KBR, Jakarta - Masyarakat Suku Kamoro di Kabupaten Mimika Papua menyatakan tak tergiur dengan janji manis pembangunan smelter di wilayahnya bakal menyejahterakan masyarakat.
John Nakiayi dari Lembaga Musyawarah Adat Suku Kamaro (Lemasko) mengatakan masyarakat Suku Kamaro bertahun-tahun mengalami mengalami trauma.
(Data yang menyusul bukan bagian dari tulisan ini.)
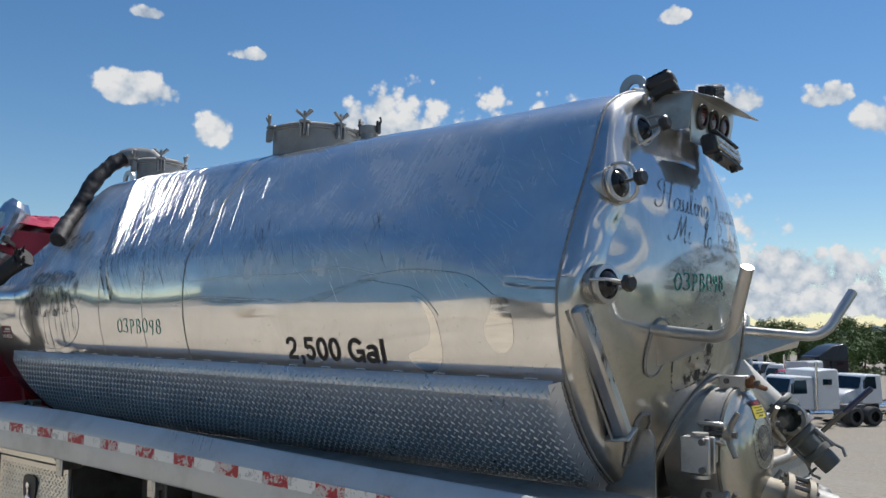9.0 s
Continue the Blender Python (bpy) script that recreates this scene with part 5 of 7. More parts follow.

Mereka awalnya dijanjikan pemerintah akan kesejahteran sehingga melepaskan ribuan hektar tanah untuk dialiri tailing PT. Freeport. Ternyata janji itu banyak yang tidak bisa dipenuhi bahkan lingkungan hancur. Sehinga masyarakat di lima kampung harus dipindahkan ke tempat lain.
“Melihat pengalaman yang lalu sampai yang sekarang, kerusakan akibat Freeport di sana itu menyebabkan warga demo terus menerus. Masyakat asli juga masyarakat Papua yang lain menuntut supaya dua suku besar di Mimika maupun Papua lainnya mendapat prioritas. Tapi perusahaan (Freeport) selalu beralasan butuh orang yang punya skill," kata John Nakiayi dari Lembaga Musyawarah Adat Suku Kamaro (Lemasko) di Jakarta.
Sebagai upaya menolak dibangunnya smelter, Suku Kamaro telah melayangkan surat kepada Presiden Joko Widodo dan kementerian terkait. Mereka mendesak supaya rencana pembangunan smelter itu dibatalkan.
Suku Kamaro juga mengirim suarat kepada Komisi Energi DPR dan Menko Perekonomian Sofyan Djalil meminta dilakukan audiensi dengan masyarakat adat.
Wilayah adat Kamaro sebagian besar adalah pesisir yang kaya dengan hutan mangrove, sagu dan ikan yang menjadi sumber kehidupan. Sehingga pembangunan smelter diyakini akan menghancurkan kelangsungan hidup masyarakat.